Hideki Matsuyama did his best for a “don’t forget me” round as The Masters champion put himself near the top, joining Rahm, Koepka and Schauffele with his own round of 69.
Memorial winner Patrick Cantlay was one-under for his round with two holes left to complete on Friday morning.
Tyrrell Hatton was low Brit with 70, his countryman, newlywed Lee Westwood shot even par 71 along with Paul Casey and world’s No. 1 Dustin Johnson played well enough to shoot even par.
Even Rory McIlroy, who typically has a tough time in the first round of major championships, put himself in good position with a 70.
The biggest name who struggled was defending champion Bryson DeChambeau.
Bryson’s bomb-it and gouge-it strategy from Winged Foot didn’t work all that well on day one, as the sun sank in the west, Bryson finished with a 73 and he had to birdie the 18th hole to shoot two-over.

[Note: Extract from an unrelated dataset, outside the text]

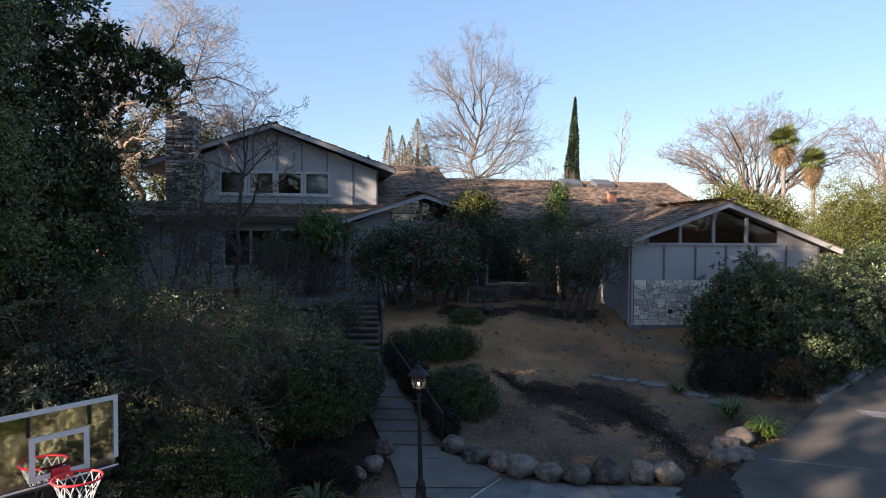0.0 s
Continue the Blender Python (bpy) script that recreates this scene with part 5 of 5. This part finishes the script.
def left_trees():
    broadleaf("large dark evergreen tree with broad glossy leaves", -13.2, 20.0, 13.5, 0.42, 320,
              [(-13.6, 20, 10.0, 3.6, 3.0, 4.6), (-12.6, 19.6, 6.2, 3.6, 2.6, 3.4), (-10.7, 20.0, 10.9, 0.8, 0.6, 0.36), (-9.9, 20.0, 11.2, 0.6, 0.5, 0.26), (-9.0, 20.0, 10.7, 0.60, 0.45, 0.24), (-8.3, 20.1, 10.4, 0.50, 0.4, 0.20), (-7.8, 20.0, 10.05, 0.35, 0.35, 0.17), (-8.7, 20.2, 9.8, 0.45, 0.4, 0.20), (-9.7, 20.0, 10.1, 0.50, 0.45, 0.24), (-10.4, 20.2, 9.4, 0.5, 0.5, 0.45), (-11.9, 20, 12.3, 1.4, 1.4, 1.6), (-10.7, 20.4, 7.6, 1.0, 1.0, 1.6), (-15, 20, 14, 3, 3, 3)],
              3600, 19, 0.19, 0.205, 0.088, L_DARK, gaps=0.64, deep=0.4)
    broadleaf("dense dark small-leaved oak beside the street", -11.3, 14.5, 11.0, 0.36, 321,
              [(-11.0, 14.6, 7.4, 2.7, 2.2, 3.4), (-10.7, 14.6, 5.3, 2.2, 1.8, 1.8), (-11.4, 14.6, 10.6, 2.4, 2.0, 2.4)], 3000, 18, 0.30, 0.095, 0.048, L_OAK, gaps=0.34)
    broadleaf("dark evergreen tree standing by the house end", -16.5, 29, 8.5, 0.3, 322,
              [(-16.8, 29, 5.6, 3.2, 2.4, 3.4), (-14.6, 28, 4.6, 2.0, 1.6, 2.4), (-19.5, 29, 6.5, 3.0, 2.4, 4.0)], 1300, 14, 0.45, 0.17, 0.08, L_DARK)
    broadleaf("sunlit ivy-clad evergreen behind the chimney", -20.6, 47.3, 11.5, 0.3, 323,
              [(-21.8, 47.5, 11.0, 0.9, 0.9, 3.6), (-19.6, 47.5, 9.6, 1.3, 1.0, 2.6), (-19.2, 47, 14.2, 1.0, 0.8, 0.8), (-17.2, 47, 11.6, 1.7, 1.0, 1.3), (-24.0, 47.5, 10.0, 1.2, 1.0, 3.4)], 1100, 12, 0.35, 0.2, 0.09, L_OLIVE, inner=0.5, rough=0.35, deep=0.5, gaps=0.3)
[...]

At every U.S. Open, there are always first-round surprises and those came in the form of 2018 Open champion Francesco Molinari and Rafa Cabrera Bello, both shot three-under par 68s. Molinari has been missing in action long enough that they’ve put his face on milk cartons back in Italy. As for Bello, he always wins the “best-dressed” award, has a lot of game but his collar tends to get a little tight on Sundays.
What every player will tell you is that there’s a long way to go before this championship is decided.
It’s the U.S. Open where anything can, and often does happen.